Herausforderungen im Forschungskontext mit jungen geflüchteten Kindern in Sammelunterkünften - Forschungsethische Spannungsfelder zwischen Anspruch und Wirklichkeit
Schlagworte:
Forschungsethik, geflüchtete KinderAbstract
Das partizipativ-ethnografisch ausgerichtete Forschungsprojekt „Alltagserleben von geflüchteten Kindern bis 6 Jahren in Gemeinschafts- und Notunterkünften“ fokussiert die Perspektiven junger geflüchteter Kinder, da es bisher an systematischen Datenerhebungen zu den Lebensbedingungen und –erfahrungen von jungen Kindern in Flüchtlingsunterkünften mangelt und die Altersgruppe der Kinder unter 6 Jahren neben vorliegenden Studien (World Vision 2016; Unicef 2014, Deutsches Jungendinstitut 2016) ein Forschungsdesiderart im deutschsprachigen Diskurs darstellt. Die Forschung stützt sich auf Ansätze aus der Kindheitssoziologie und sieht „agency“ von Kindern als relationale Handlungsfähigkeit (Eßer 2014) in konkreten sozialen Situationen unter gesellschaftlichen Machtverhältnissen an. Im Spannungsfeld von aktueller Asylgesetzgebung, der UN Kinderrechtskonvention und der generationalen Ordnung von Gesellschaft wird „agency“ von jungen geflüchteten Kindern analysiert. Mittels ethnografischer Vorgehensweise wird die Frage nach dem Leben von jungen Kindern in Sammelunterkünften mit vorrangig teilnehmender Beobachtung erhoben und mit Hilfe der Grounded Theory ausgewertet. In diesem Beitrag wird mit ethischen Fragestellungen nach der Verantwortung von Forschung mit besonders vulnerablen Gruppen vor dem Hintergrund gesellschaftlicher Machtverhältnisse „geschlossener Gesellschaften“ gefragt.
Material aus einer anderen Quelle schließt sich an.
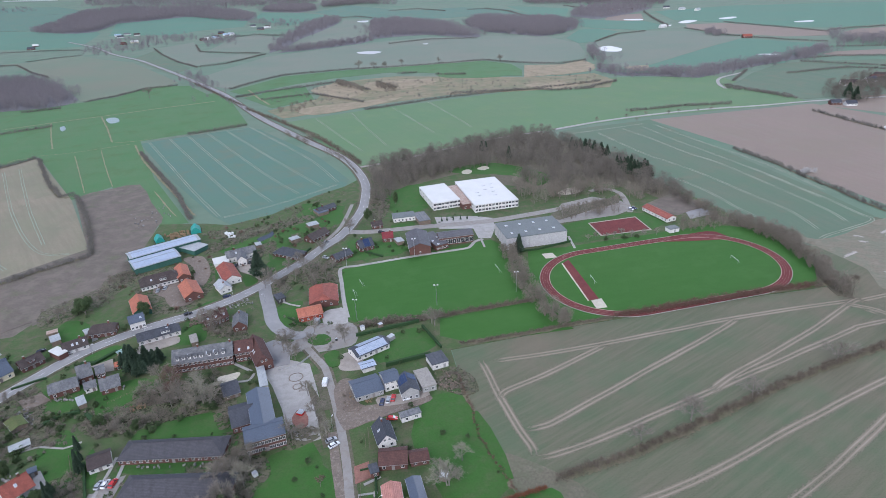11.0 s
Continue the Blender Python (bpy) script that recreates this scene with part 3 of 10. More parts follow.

Beispielsweise mit Fragen von Freiwilligkeit der Forschungsbeteiligung von Kindern und ihren Eltern vor dem Hintergrund der unsicheren Aufenthaltsperspektive, der Frage von Reifizierung, der Repräsentation von Kindern bzw. Geflüchteteten und reflektieren die Fragen nach der Subjekthaftigkeit der Erkenntnisse selbstkritisch.